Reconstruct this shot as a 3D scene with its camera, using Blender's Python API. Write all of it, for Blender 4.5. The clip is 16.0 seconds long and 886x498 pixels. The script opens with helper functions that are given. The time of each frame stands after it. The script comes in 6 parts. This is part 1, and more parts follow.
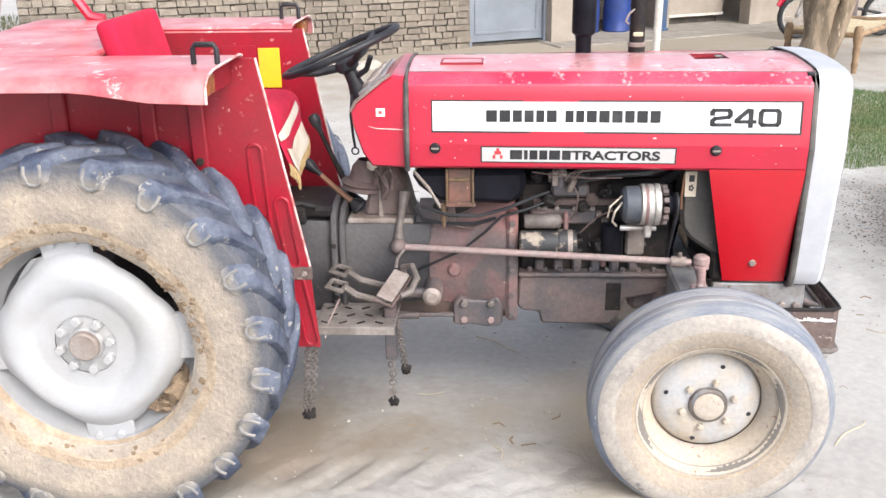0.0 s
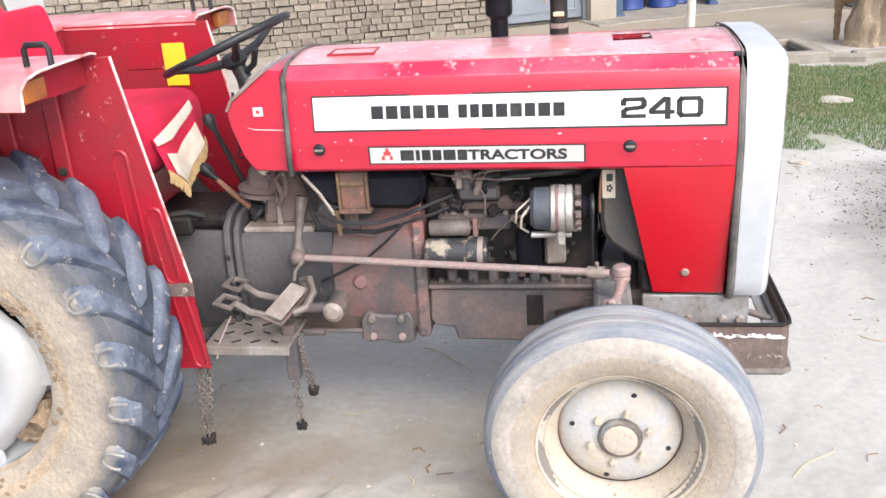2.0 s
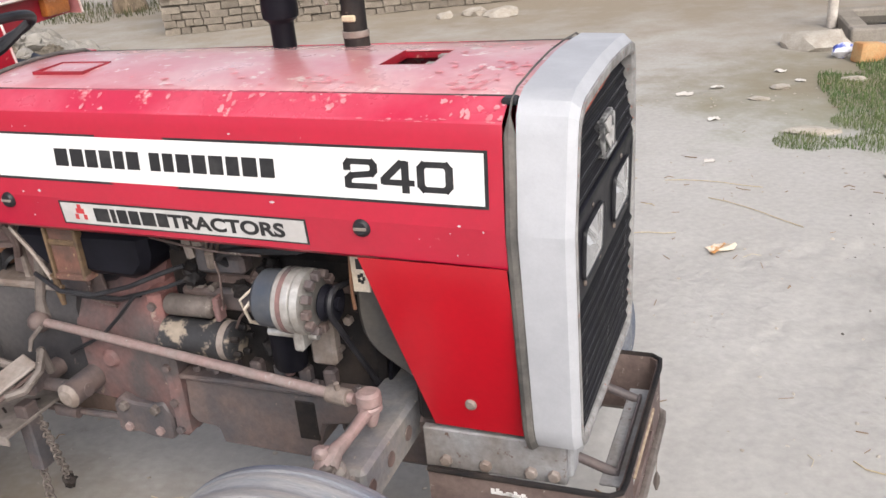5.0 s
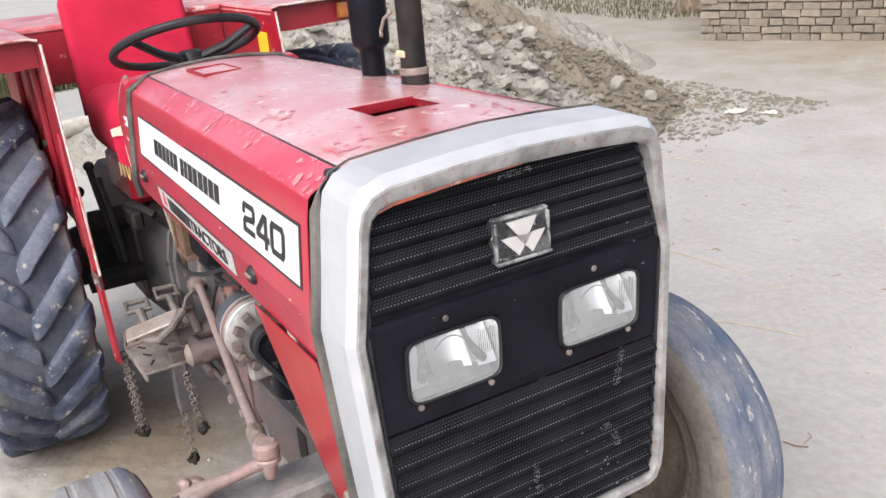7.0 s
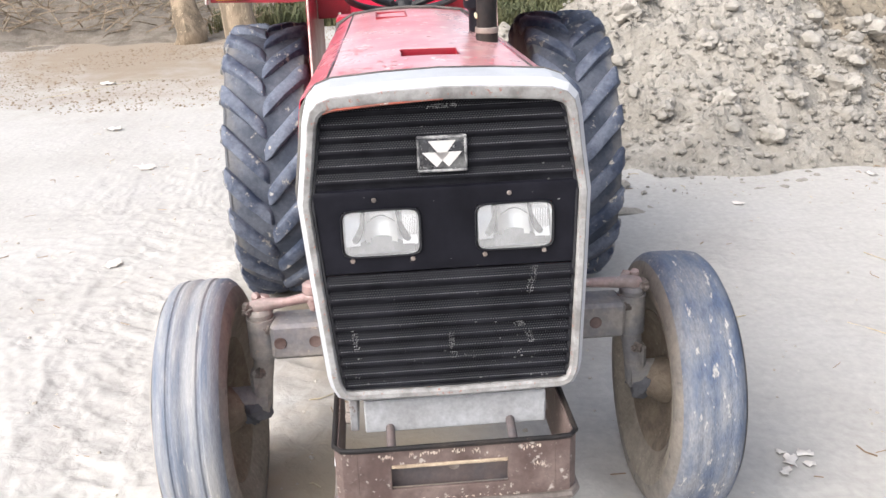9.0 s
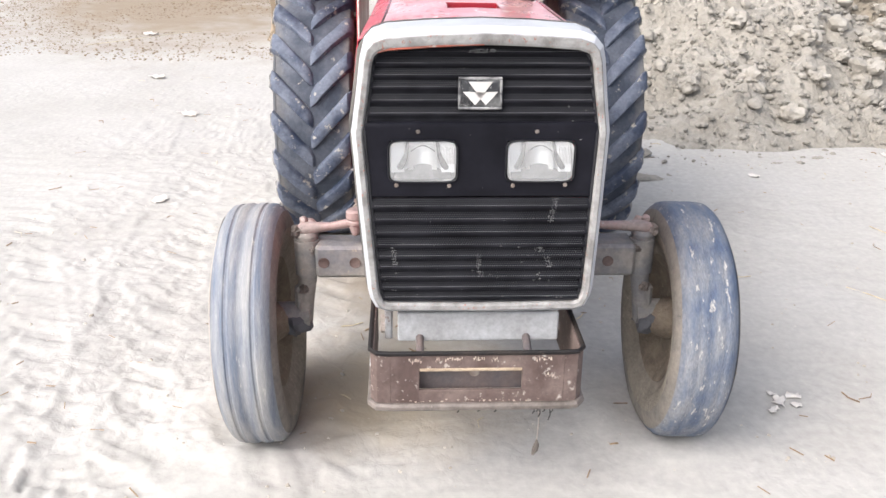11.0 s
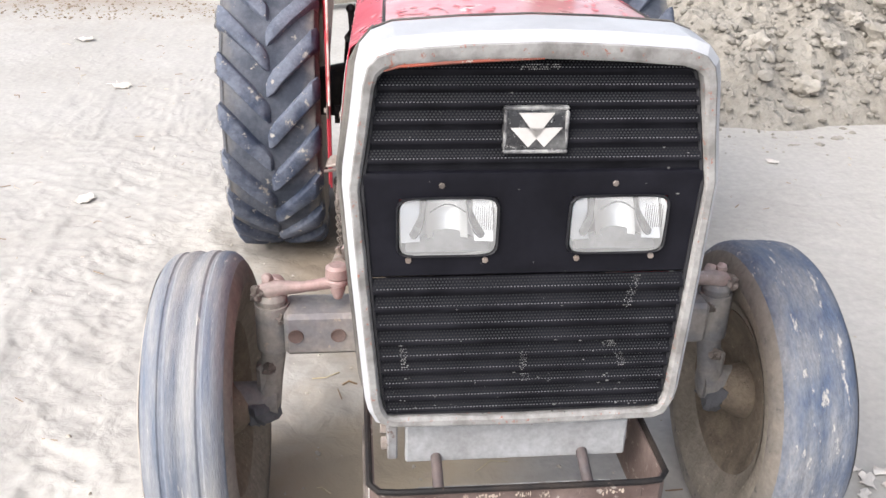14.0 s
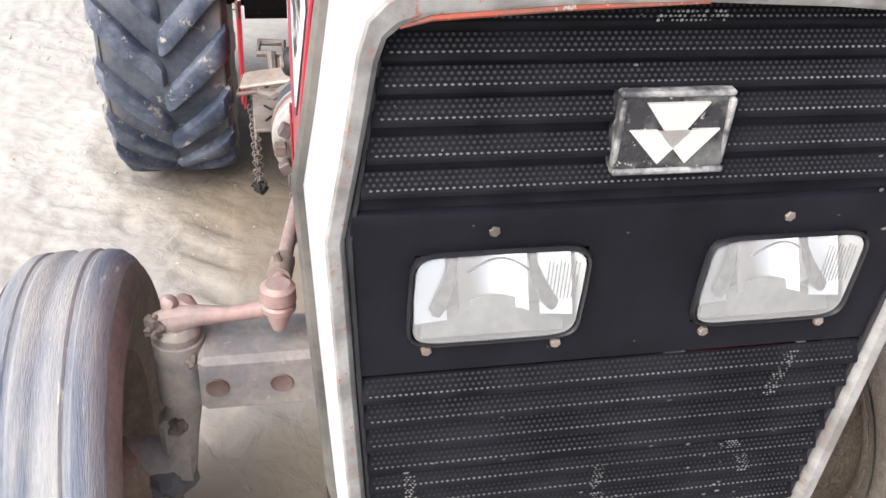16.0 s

•••••

Quote the material in full and exactly; do not carry over its pictures.

Reconstruct this shot as a 3D scene with its camera, using Blender's Python API. Write all of it, for Blender 4.5. The clip is 16.0 seconds long and 886x498 pixels. The script opens with helper functions that are given. The time of each frame stands after it. The script comes in 6 parts. This is part 1, and more parts follow.
0.0 s
2.0 s
5.0 s
7.0 s
9.0 s
11.0 s
14.0 s
16.0 s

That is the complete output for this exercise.